"What's the difference between a Podiatrist and a Chiropodist?" is a question that I get asked near enough every day. People have either heard of only one title or know of a relative who "has seen a Chiropodist years ago".
So why the two titles and which one do you require?
Well to be honest, there is no difference! This may seem a little confusing having two titles for one profession, but there is a reason behind this.
The title Chiropodist has been around for a number of years; in fact it can be traced back to 1785 when a practitioner named David Low wrote about "Chiropodologia or a Scientific Enquiry into the Causes of Corns, Warts, Bunions and Other Painful or Offensive Cutaneous Excrescences" (Dagnal 1983). A Times publication in 1844 stated official census statistics that 58 people considered themselves to be a Chiropodist.
In 1993 the name Chiropody changed to Podiatry; which is the internationally recognised name for a foot and ankle specialist. The qualification has also changed from a diploma in Podiatric Medicine (DPodM) to a degree in Podiatry (BSc (hons) Podiatry). Currently you can only become a Podiatrist by completing a university degree.

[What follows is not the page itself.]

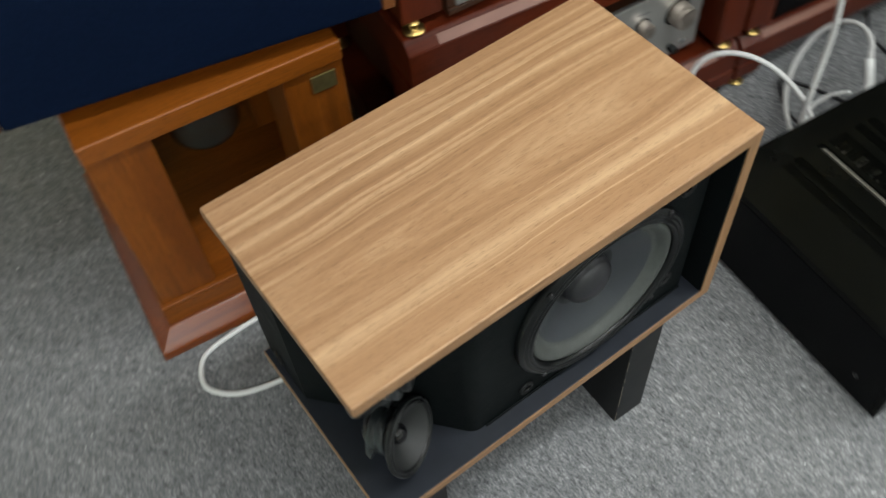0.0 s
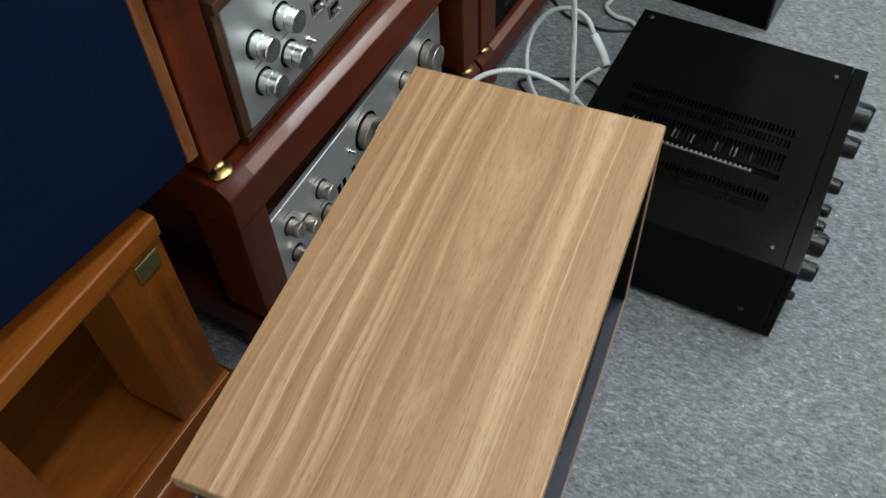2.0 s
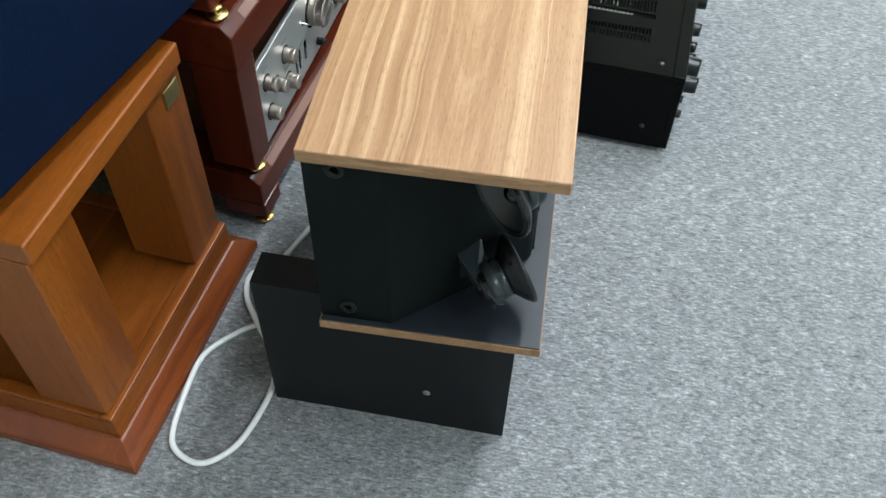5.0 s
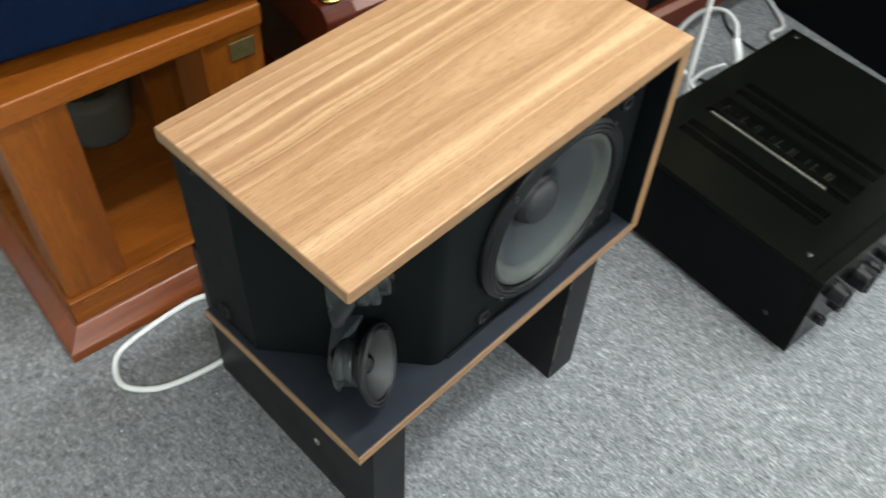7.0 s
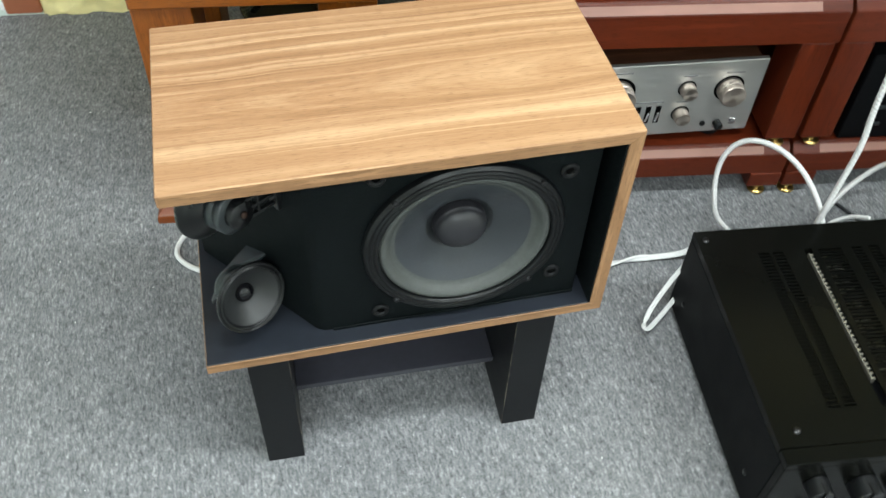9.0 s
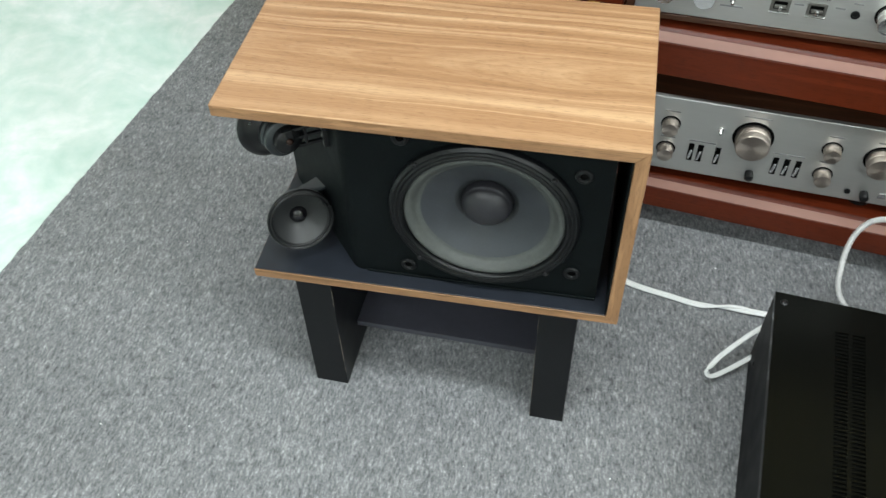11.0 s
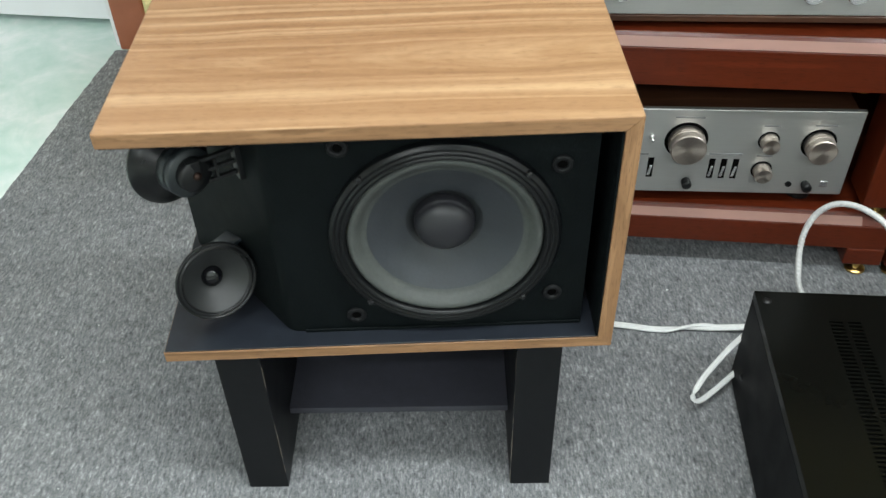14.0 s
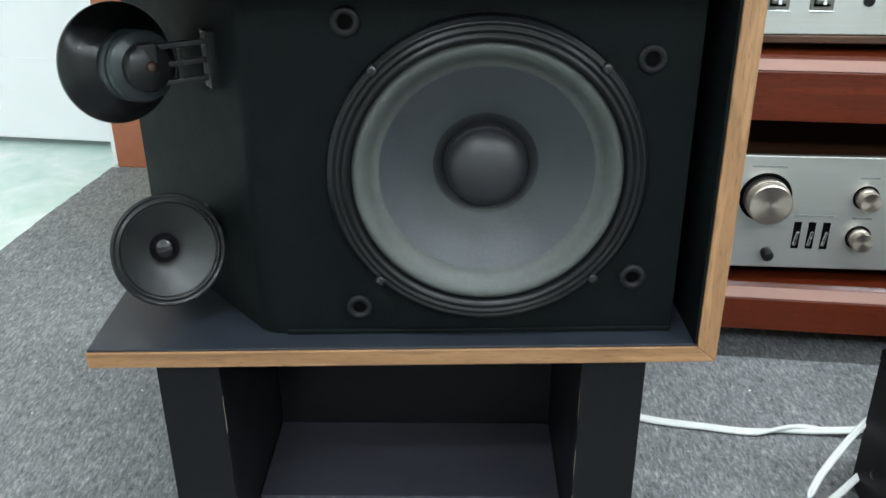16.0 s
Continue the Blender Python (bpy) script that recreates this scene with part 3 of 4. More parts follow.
def tweeter(parent, face, yaw, tilt, arm, cheek=False):
    """face: the centre of the rim; arm: where the bracket meets the cabinet, both in the speaker's frame."""
    t = new("tweeter")
    t.parent, t.matrix_basis = parent, facing(*face, yaw, tilt) @ Matrix.Scale(1.09, 4)
    outer = [(0.0372, 0.0), (0.0372, 0.0022), (0.0364, 0.0032), (0.0352, 0.0030), (0.0348, 0.0020), (0.0338, 0.0020), (0.0330, 0.0034), (0.0318, 0.0034), (0.0311, 0.0020), (0.0306, 0.0008), (0.0300, 0.0012)]
    part("rim", lathe(outer, 56), M_PLASTIC, t, smooth=True)
    part("cone", lathe([(0.0302, 0.0014), (0.024, -0.0035), (0.015, -0.0095), (0.008, -0.0135)], 56), M_TWCONE, t, "dark grey tweeter cone", True)
    part("dome", lathe([(0.0104, -0.0128)] + [(0.0100 * math.cos(a), -0.0124 + 0.0085 * math.sin(a)) for a in (math.pi / 2 * k / 7 for k in range(8))], 32), M_DOME, t, "glossy black dome", True)
    part("basket", lathe([(0.0372, 0.0), (0.0368, -0.0015), (0.030, -0.0075), (0.0215, -0.0135), (0.0205, -0.0150), (0.0, -0.0150)], 56), M_PLASTIC, t, smooth=True)
    part("magnet", lathe([(0.0195, -0.0150), (0.0215, -0.0160), (0.0215, -0.0230), (0.0205, -0.0240), (0.0205, -0.0250), (0.0215, -0.0258), (0.0215, -0.0320), (0.0200, -0.0335), (0.0, -0.0335)], 48), M_MAGNET, t, "grey magnet cover", True)
    part("hub", lathe([(0.0145, -0.0335), (0.0145, -0.0400), (0.0130, -0.0420), (0.0, -0.0420)], 32), M_PLASTIC, t, smooth=True)
    part("rear_screw", lathe([(0.0036, -0.0420), (0.0034, -0.0440), (0.0, -0.0446)], 16), M_COPPER, t, "tarnished copper screw", True)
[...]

The title Podiatrist refers to the modern approach to treating patients; which can incorporate biomechanics, sports rehabilitation, foot surgery, orthotics, wound care and medical practises. Like medicine, the profession is constantly evolving and it is for this reason that Podiatrists are required to carry out continued professional development (CPD) to ensure that their training is up to date.
So there you have it. Although both titles are still recognised and used, Podiatry is the more modern term. The best way to find out if your clinician is fully qualified is to ask for their HCPC number or enquire about their degree in order to ensure that you are receiving the best quality foot care.
Dagnal J C. 1983. A History of Chiropody-Podiatry and Foot Care. British Journal of Chiropody. 48:137-183.